From Alexander Hamilton to Martha Walker, 2 July 1791
To Martha Walker1
Pha July 2d. 1791
Madam
Mr. Ames2 has conveyed to me your letter of the 9th of May.3
Hitherto it has not been in my power to consider the merits of your application to Congress but you may be assured of its being done so as to admit of a Report at the Commencement of the ensuing session.4
While I do not encourage any expectation & while my conduct must be determined by my view of official propriety & duty I may with great truth say that I shall enter upon the Examination with every profession which can be inspired by favorable impression of personal merit & by a sympathetic participation in the distresses of a Lady as deserving as unfortunate. With great consideration I am Madam your obednt Sert
A H.
Copy, Hamilton Papers, Library of Congress.
1. An entry in the Journal of the House for May 4, 1789, mentions a “petition of Martha Walker, of Boston … praying that some relief may be granted her, as the distressed widow of Thomas Walker, Esq. late of Boston, who, at the commencement of the late Revolution, abandoned a very considerable property in the province of Quebec, and attached himself to the interests and fortunes of the United States” ( , 27).

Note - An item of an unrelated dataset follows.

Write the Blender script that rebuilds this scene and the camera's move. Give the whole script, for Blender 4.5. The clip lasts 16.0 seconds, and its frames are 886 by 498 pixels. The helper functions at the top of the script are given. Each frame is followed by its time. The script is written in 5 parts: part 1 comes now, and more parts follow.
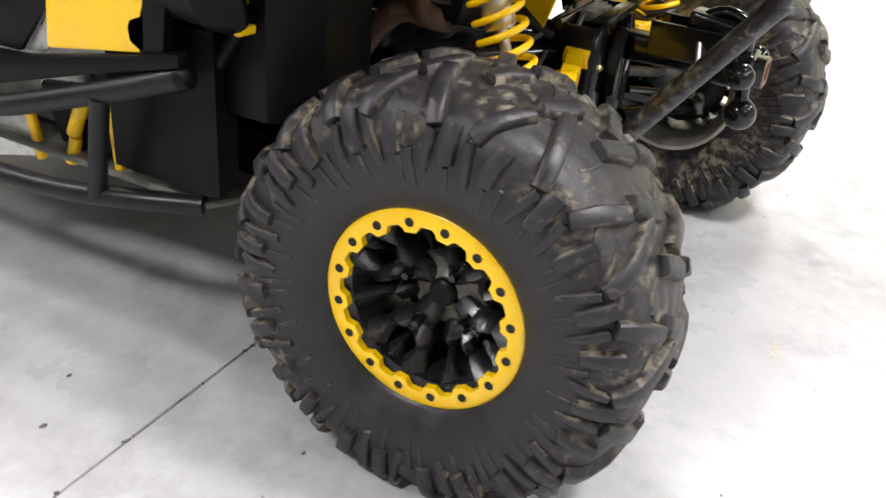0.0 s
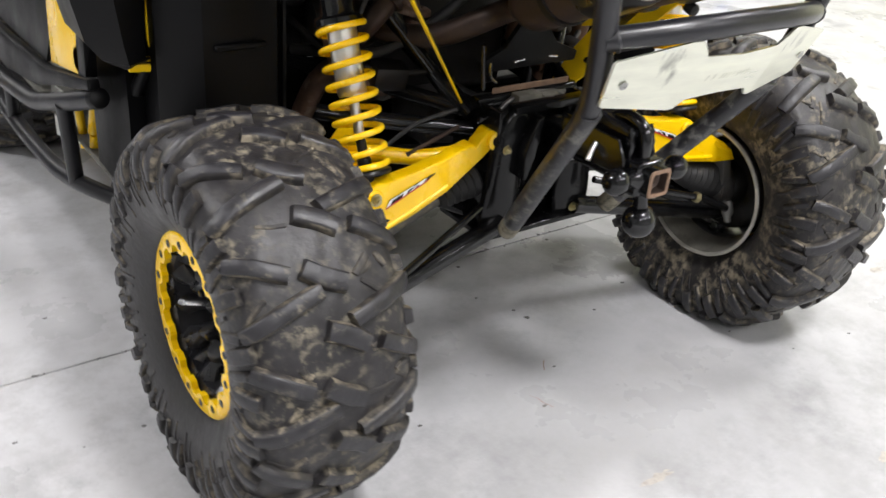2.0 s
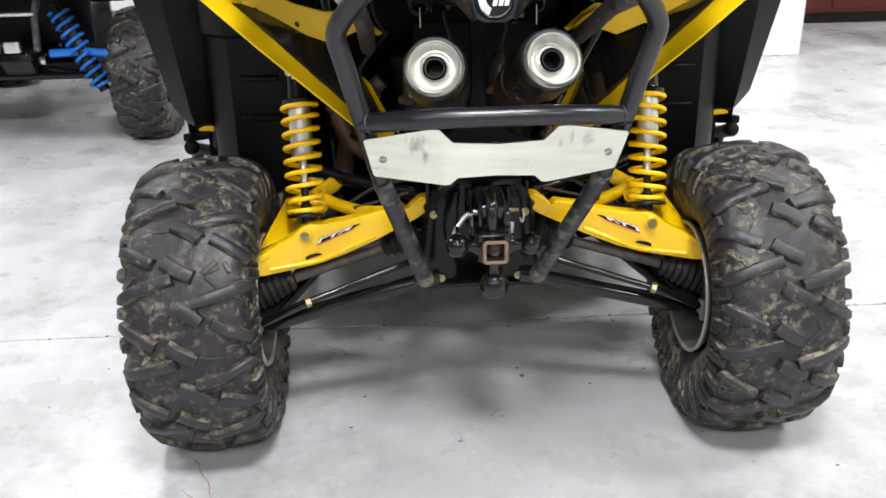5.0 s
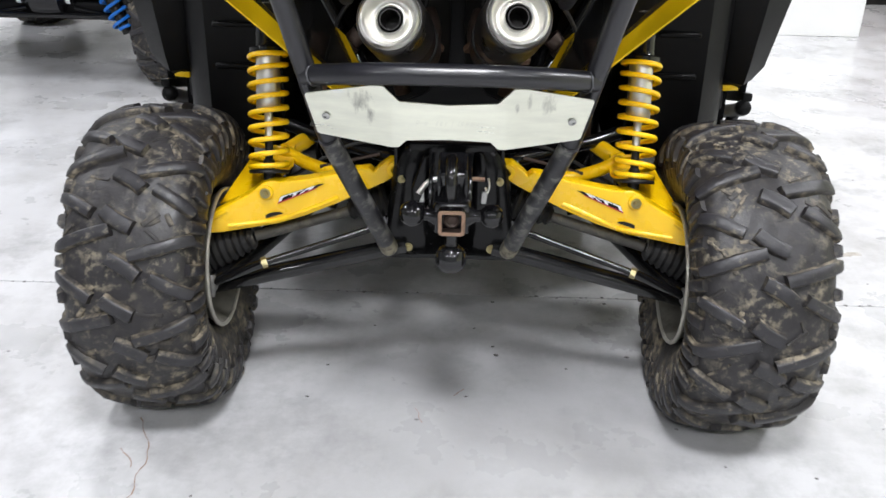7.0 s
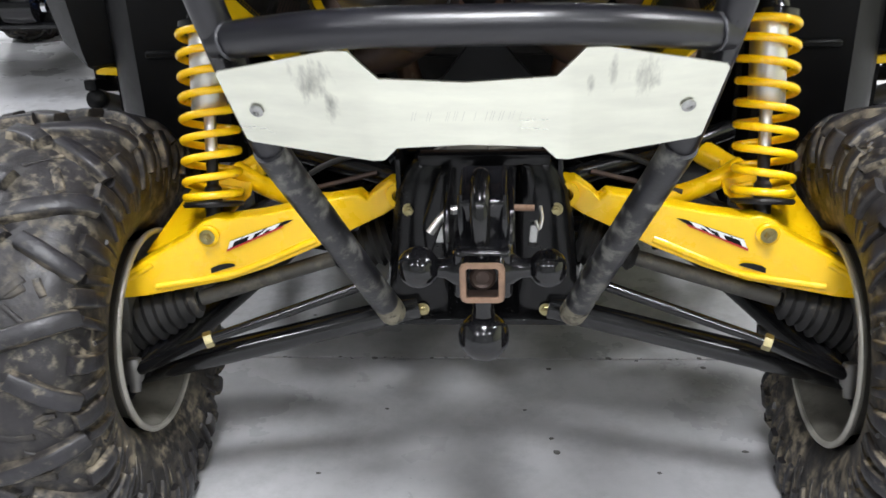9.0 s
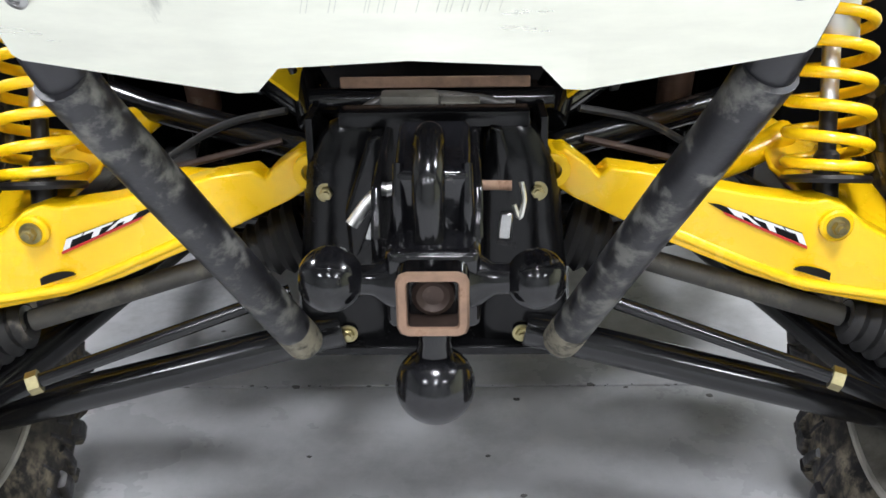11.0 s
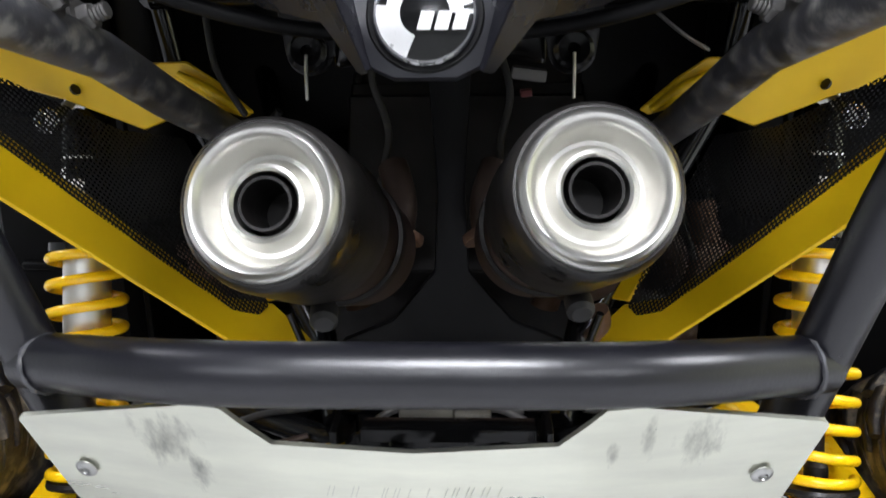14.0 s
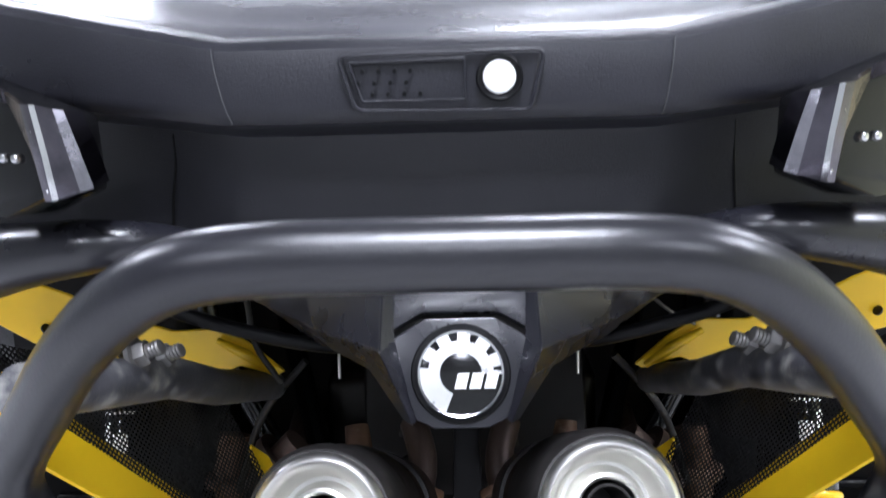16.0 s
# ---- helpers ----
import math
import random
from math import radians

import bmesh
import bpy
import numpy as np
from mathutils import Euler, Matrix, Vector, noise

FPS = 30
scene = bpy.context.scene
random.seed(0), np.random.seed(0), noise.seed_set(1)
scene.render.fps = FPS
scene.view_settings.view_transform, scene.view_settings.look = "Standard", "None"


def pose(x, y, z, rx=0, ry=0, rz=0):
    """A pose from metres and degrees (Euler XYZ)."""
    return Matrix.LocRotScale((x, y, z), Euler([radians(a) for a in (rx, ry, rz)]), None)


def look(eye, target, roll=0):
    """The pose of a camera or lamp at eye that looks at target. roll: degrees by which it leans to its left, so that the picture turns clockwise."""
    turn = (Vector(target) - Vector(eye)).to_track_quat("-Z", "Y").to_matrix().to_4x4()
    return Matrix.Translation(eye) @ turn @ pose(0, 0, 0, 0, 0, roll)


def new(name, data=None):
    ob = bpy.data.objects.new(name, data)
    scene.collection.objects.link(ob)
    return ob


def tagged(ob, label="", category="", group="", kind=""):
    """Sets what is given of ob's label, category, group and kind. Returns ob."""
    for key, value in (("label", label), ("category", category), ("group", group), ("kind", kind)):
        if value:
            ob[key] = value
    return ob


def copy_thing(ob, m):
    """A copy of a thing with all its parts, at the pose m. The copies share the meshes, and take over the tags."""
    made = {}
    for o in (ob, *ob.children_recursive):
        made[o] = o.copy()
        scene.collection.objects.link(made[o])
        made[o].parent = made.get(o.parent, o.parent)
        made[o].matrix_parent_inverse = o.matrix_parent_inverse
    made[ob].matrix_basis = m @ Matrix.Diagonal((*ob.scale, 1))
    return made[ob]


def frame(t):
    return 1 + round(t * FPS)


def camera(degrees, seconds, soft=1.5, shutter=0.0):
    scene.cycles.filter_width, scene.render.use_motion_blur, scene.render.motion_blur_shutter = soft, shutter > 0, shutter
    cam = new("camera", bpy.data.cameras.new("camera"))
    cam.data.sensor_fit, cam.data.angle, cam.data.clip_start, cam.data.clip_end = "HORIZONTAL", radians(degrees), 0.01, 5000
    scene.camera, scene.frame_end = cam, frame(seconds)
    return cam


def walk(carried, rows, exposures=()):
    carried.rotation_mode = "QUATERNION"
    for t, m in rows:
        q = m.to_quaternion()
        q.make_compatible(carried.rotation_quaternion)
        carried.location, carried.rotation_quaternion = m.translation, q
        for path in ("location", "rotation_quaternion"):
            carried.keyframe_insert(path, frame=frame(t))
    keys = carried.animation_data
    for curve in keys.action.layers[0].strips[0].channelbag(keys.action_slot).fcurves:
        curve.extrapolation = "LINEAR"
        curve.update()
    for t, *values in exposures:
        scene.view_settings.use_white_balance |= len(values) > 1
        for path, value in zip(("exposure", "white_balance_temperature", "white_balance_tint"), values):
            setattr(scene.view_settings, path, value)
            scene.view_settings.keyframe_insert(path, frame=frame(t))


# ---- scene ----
cam = camera(51.0, 16.0, shutter=0.5)
PATH = [
    (0, (-1.773, -0.138, 1.065), (-0.197, 0.616, 0.092), 5.1),
    (0.5, (-1.692, -0.341, 1.084), (-0.221, 0.601, 0.11), 5.1),
    (1, (-1.532, -0.508, 1.123), (-0.163, 0.576, 0.147), 4.1),
    (1.5, (-1.363, -0.68, 1.169), (-0.132, 0.571, 0.21), 1.8),
    (2, (-1.222, -0.901, 1.213), (-0.148, 0.491, 0.259), 5.0),
    (2.5, (-1.048, -1.058, 1.234), (-0.121, 0.448, 0.299), 3.9),
    (3, (-0.849, -1.182, 1.28), (-0.133, 0.454, 0.38), 3.0),
    (3.5, (-0.671, -1.356, 1.301), (-0.132, 0.368, 0.442), 0.5),
    (6, (0.009, -1.716, 1.36), (-0.049, 0.112, 0.551), 0.3),
    (6.5, (0.033, -1.688, 1.336), (-0.019, 0.118, 0.48), 0.8),
    (7, (0.028, -1.553, 1.296), (-0.011, 0.244, 0.42), 1.1),
    (7.5, (0.001, -1.389, 1.25), (-0.005, 0.426, 0.41), 1.1),
    (8, (0.004, -1.244, 1.19), (0.029, 0.578, 0.366), 0.5),
    (8.5, (0.033, -1.045, 1.13), (-0.006, 0.77, 0.291), -1.1),
    (9, (0.039, -0.893, 1.054), (-0.102, 0.915, 0.209), -2.0),
    (11.5, (0.025, -0.485, 0.872), (0.016, 1.325, 0.02), -0.4),
    (12, (0.029, -0.481, 0.918), (0.019, 1.365, 0.149), 0.1),
    (12.5, (0.034, -0.477, 0.975), (0.008, 1.396, 0.273), -0.2),
    (13, (0.036, -0.484, 1.02), (-0.012, 1.398, 0.344), -0.7),
    (13.5, (0.038, -0.496, 1.069), (-0.027, 1.398, 0.43), -0.7),
    (14, (0.039, -0.512, 1.11), (-0.042, 1.385, 0.479), -0.8),
    (14.5, (0.04, -0.528, 1.156), (-0.055, 1.376, 0.551), -1.3),
    (15, (0.034, -0.544, 1.218), (-0.055, 1.374, 0.657), -0.8),
    (15.5, (0.013, -0.568, 1.246), (-0.036, 1.39, 0.839), -1.8),
    (16, (0.008, -0.575, 1.292), (-0.035, 1.387, 0.905), -1.6),
]
EXPOSURES = [(0, 0.16, 6700, 13), (1, 0.14, 6700, 13), (2, 0.03, 6650, 12), (3.5, 0.05, 6600, 11), (7, -0.02, 6400, 11), (9, 0.13, 6350, 11), (11.5, 0.30, 6200, 11), (12.0, 0.13, 6200, 11), (12.5, -0.45, 6200, 11), (13.0, -0.54, 6200, 11), (13.5, -0.44, 6150, 12), (14.5, 0.29, 6300, 12), (15.0, 0.24, 6300, 13), (15.5, 0.35, 6000, 14), (16, 0.28, 5850, 15)]
walk(cam, [(t, look(eye, target, roll)) for t, eye, target, roll in PATH], exposures=EXPOSURES)

# ---- light ----
world = bpy.data.worlds.new("hall_air")
scene.world = world
world.use_nodes = True
world.node_tree.nodes["Background"].inputs[0].default_value = (0.9, 0.92, 1.0, 1)
world.node_tree.nodes["Background"].inputs[1].default_value = 0.15

# Unseen lamps; the strongest, at (0.1, -1.6), also stands in for a camera light.
LAMPS = {(-3.0, -4.4): 95, (0.1, -4.6): 95, (3.2, -4.4): 95, (-4.2, 1.5): 165, (0.1, -1.6): 200, (3.8, -0.2): 170, (-2.3, 4.9): 120, (0.6, 3.0): 75, (3.6, 3.0): 100}
LAMP_Z = 4.25
for lx, ly in LAMPS:
    ld = bpy.data.lights.new("bay_light", "AREA")
    ld.shape, ld.size = "DISK", 0.9
    ld.energy, ld.color = LAMPS[lx, ly], (0.97, 0.98, 1.0)
    lo = new("bay_light", ld)
    lo.matrix_world = pose(lx, ly, LAMP_Z - 0.012)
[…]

2. Fisher Ames, Federalist Representative from Massachusetts in the House of Representatives.
3. Letter not found.
4. On May 4, 1789, the House tabled Mrs. Walker’s petition, and on September 25, 1789, referred it “to the Secretary of the Treasury, to report thereupon … to the next session of Congress” ( , 27, 123). No record that H ever made a report on this petition has been found.